Animation scripts:
•••

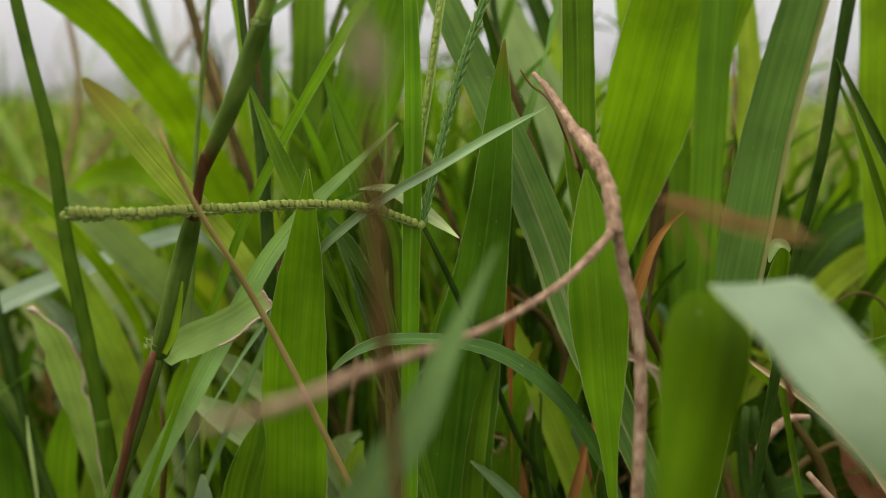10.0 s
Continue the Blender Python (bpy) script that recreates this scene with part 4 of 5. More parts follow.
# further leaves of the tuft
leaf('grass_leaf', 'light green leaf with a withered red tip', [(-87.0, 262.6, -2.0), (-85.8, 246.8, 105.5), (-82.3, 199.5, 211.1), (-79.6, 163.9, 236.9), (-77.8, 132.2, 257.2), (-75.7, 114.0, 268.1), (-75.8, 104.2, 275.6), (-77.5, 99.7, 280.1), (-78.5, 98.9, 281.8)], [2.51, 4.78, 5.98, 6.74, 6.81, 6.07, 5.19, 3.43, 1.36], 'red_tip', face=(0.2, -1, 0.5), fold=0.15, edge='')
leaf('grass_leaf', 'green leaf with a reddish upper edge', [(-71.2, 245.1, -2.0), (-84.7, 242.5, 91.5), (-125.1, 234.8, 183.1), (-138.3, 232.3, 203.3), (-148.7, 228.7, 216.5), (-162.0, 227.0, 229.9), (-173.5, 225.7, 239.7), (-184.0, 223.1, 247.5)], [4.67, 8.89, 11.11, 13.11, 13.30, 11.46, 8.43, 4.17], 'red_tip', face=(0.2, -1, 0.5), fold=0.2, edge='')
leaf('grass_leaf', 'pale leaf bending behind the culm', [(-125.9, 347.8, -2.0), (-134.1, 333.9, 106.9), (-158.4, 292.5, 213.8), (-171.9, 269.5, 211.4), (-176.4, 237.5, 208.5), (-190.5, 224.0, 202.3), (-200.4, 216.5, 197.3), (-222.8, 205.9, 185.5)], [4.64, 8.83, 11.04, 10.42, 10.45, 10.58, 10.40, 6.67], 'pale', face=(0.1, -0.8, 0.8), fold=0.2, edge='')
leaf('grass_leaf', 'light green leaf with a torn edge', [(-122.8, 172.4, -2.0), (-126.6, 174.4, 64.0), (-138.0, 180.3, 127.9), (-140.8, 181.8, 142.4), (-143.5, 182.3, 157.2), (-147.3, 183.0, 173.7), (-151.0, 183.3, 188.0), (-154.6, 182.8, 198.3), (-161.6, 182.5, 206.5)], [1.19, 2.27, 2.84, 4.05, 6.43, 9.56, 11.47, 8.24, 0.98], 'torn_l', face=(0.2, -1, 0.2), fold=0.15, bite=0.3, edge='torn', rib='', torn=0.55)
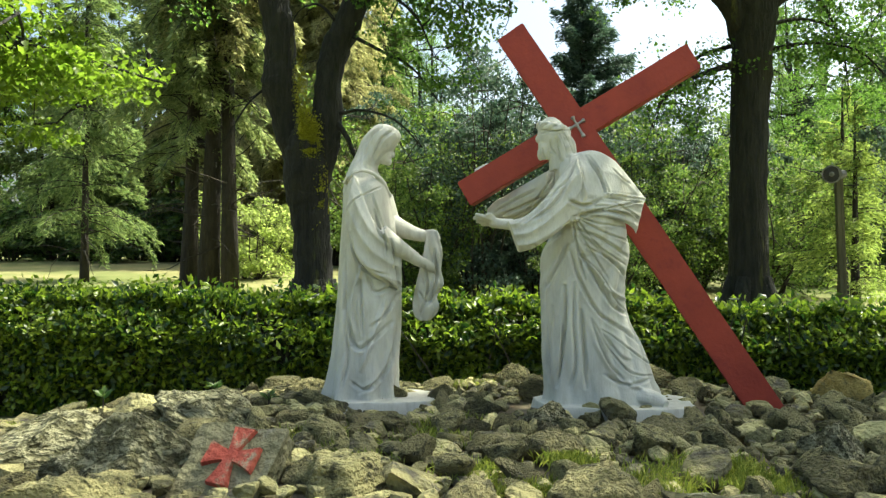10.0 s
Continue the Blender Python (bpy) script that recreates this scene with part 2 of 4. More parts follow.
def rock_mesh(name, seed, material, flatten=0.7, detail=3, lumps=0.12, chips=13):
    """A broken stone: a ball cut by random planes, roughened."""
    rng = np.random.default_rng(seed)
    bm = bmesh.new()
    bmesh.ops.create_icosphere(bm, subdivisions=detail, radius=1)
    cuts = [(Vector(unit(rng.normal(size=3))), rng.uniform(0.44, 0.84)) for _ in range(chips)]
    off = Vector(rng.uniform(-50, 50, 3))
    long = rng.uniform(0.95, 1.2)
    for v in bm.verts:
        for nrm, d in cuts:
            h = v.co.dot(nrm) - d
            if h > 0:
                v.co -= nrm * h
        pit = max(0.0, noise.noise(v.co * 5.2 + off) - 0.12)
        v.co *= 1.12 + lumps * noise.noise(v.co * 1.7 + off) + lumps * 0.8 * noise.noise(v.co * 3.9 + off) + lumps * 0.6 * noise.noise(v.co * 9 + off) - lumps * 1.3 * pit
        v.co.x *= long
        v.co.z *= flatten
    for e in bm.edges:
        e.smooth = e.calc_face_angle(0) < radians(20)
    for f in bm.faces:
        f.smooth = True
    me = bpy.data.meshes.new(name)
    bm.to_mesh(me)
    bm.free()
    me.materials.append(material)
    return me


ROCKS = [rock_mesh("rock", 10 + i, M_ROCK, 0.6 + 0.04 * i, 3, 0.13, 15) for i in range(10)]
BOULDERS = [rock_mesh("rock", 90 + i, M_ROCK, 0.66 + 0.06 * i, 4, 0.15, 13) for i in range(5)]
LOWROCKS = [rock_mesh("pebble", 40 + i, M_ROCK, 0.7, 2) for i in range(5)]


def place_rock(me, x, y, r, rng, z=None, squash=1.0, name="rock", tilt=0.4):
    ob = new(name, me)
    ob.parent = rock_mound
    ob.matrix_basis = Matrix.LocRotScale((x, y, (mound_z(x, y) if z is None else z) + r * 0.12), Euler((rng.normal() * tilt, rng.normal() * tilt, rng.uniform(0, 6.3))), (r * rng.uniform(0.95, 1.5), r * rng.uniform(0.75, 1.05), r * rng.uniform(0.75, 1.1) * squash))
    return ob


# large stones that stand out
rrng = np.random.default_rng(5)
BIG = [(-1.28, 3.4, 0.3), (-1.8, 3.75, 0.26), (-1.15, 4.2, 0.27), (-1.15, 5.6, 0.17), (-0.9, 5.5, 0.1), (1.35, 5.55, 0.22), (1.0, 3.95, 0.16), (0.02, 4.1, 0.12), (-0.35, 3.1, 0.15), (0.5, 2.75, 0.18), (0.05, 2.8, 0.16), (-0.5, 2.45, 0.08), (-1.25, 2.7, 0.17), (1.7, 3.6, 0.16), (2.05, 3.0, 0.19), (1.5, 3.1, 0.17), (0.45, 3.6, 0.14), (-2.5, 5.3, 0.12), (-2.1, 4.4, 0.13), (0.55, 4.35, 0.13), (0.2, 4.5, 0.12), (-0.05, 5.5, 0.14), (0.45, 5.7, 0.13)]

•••

PROBLEM REQUIREMENTS: Quote the records in their entirety, keeping the wording exact and excluding pictures.

WRITTEN RESPONSE:
10.0 s
Continue the Blender Python (bpy) script that recreates this scene with part 4 of 5. More parts follow.
# further leaves of the tuft
leaf('grass_leaf', 'light green leaf with a withered red tip', [(-87.0, 262.6, -2.0), (-85.8, 246.8, 105.5), (-82.3, 199.5, 211.1), (-79.6, 163.9, 236.9), (-77.8, 132.2, 257.2), (-75.7, 114.0, 268.1), (-75.8, 104.2, 275.6), (-77.5, 99.7, 280.1), (-78.5, 98.9, 281.8)], [2.51, 4.78, 5.98, 6.74, 6.81, 6.07, 5.19, 3.43, 1.36], 'red_tip', face=(0.2, -1, 0.5), fold=0.15, edge='')
leaf('grass_leaf', 'green leaf with a reddish upper edge', [(-71.2, 245.1, -2.0), (-84.7, 242.5, 91.5), (-125.1, 234.8, 183.1), (-138.3, 232.3, 203.3), (-148.7, 228.7, 216.5), (-162.0, 227.0, 229.9), (-173.5, 225.7, 239.7), (-184.0, 223.1, 247.5)], [4.67, 8.89, 11.11, 13.11, 13.30, 11.46, 8.43, 4.17], 'red_tip', face=(0.2, -1, 0.5), fold=0.2, edge='')
leaf('grass_leaf', 'pale leaf bending behind the culm', [(-125.9, 347.8, -2.0), (-134.1, 333.9, 106.9), (-158.4, 292.5, 213.8), (-171.9, 269.5, 211.4), (-176.4, 237.5, 208.5), (-190.5, 224.0, 202.3), (-200.4, 216.5, 197.3), (-222.8, 205.9, 185.5)], [4.64, 8.83, 11.04, 10.42, 10.45, 10.58, 10.40, 6.67], 'pale', face=(0.1, -0.8, 0.8), fold=0.2, edge='')
leaf('grass_leaf', 'light green leaf with a torn edge', [(-122.8, 172.4, -2.0), (-126.6, 174.4, 64.0), (-138.0, 180.3, 127.9), (-140.8, 181.8, 142.4), (-143.5, 182.3, 157.2), (-147.3, 183.0, 173.7), (-151.0, 183.3, 188.0), (-154.6, 182.8, 198.3), (-161.6, 182.5, 206.5)], [1.19, 2.27, 2.84, 4.05, 6.43, 9.56, 11.47, 8.24, 0.98], 'torn_l', face=(0.2, -1, 0.2), fold=0.15, bite=0.3, edge='torn', rib='', torn=0.55)
10.0 s
Continue the Blender Python (bpy) script that recreates this scene with part 2 of 4. More parts follow.
def rock_mesh(name, seed, material, flatten=0.7, detail=3, lumps=0.12, chips=13):
    """A broken stone: a ball cut by random planes, roughened."""
    rng = np.random.default_rng(seed)
    bm = bmesh.new()
    bmesh.ops.create_icosphere(bm, subdivisions=detail, radius=1)
    cuts = [(Vector(unit(rng.normal(size=3))), rng.uniform(0.44, 0.84)) for _ in range(chips)]
    off = Vector(rng.uniform(-50, 50, 3))
    long = rng.uniform(0.95, 1.2)
    for v in bm.verts:
        for nrm, d in cuts:
            h = v.co.dot(nrm) - d
            if h > 0:
                v.co -= nrm * h
        pit = max(0.0, noise.noise(v.co * 5.2 + off) - 0.12)
        v.co *= 1.12 + lumps * noise.noise(v.co * 1.7 + off) + lumps * 0.8 * noise.noise(v.co * 3.9 + off) + lumps * 0.6 * noise.noise(v.co * 9 + off) - lumps * 1.3 * pit
        v.co.x *= long
        v.co.z *= flatten
    for e in bm.edges:
        e.smooth = e.calc_face_angle(0) < radians(20)
    for f in bm.faces:
        f.smooth = True
    me = bpy.data.meshes.new(name)
    bm.to_mesh(me)
    bm.free()
    me.materials.append(material)
    return me


ROCKS = [rock_mesh("rock", 10 + i, M_ROCK, 0.6 + 0.04 * i, 3, 0.13, 15) for i in range(10)]
BOULDERS = [rock_mesh("rock", 90 + i, M_ROCK, 0.66 + 0.06 * i, 4, 0.15, 13) for i in range(5)]
LOWROCKS = [rock_mesh("pebble", 40 + i, M_ROCK, 0.7, 2) for i in range(5)]


def place_rock(me, x, y, r, rng, z=None, squash=1.0, name="rock", tilt=0.4):
    ob = new(name, me)
    ob.parent = rock_mound
    ob.matrix_basis = Matrix.LocRotScale((x, y, (mound_z(x, y) if z is None else z) + r * 0.12), Euler((rng.normal() * tilt, rng.normal() * tilt, rng.uniform(0, 6.3))), (r * rng.uniform(0.95, 1.5), r * rng.uniform(0.75, 1.05), r * rng.uniform(0.75, 1.1) * squash))
    return ob


# large stones that stand out
rrng = np.random.default_rng(5)
BIG = [(-1.28, 3.4, 0.3), (-1.8, 3.75, 0.26), (-1.15, 4.2, 0.27), (-1.15, 5.6, 0.17), (-0.9, 5.5, 0.1), (1.35, 5.55, 0.22), (1.0, 3.95, 0.16), (0.02, 4.1, 0.12), (-0.35, 3.1, 0.15), (0.5, 2.75, 0.18), (0.05, 2.8, 0.16), (-0.5, 2.45, 0.08), (-1.25, 2.7, 0.17), (1.7, 3.6, 0.16), (2.05, 3.0, 0.19), (1.5, 3.1, 0.17), (0.45, 3.6, 0.14), (-2.5, 5.3, 0.12), (-2.1, 4.4, 0.13), (0.55, 4.35, 0.13), (0.2, 4.5, 0.12), (-0.05, 5.5, 0.14), (0.45, 5.7, 0.13)]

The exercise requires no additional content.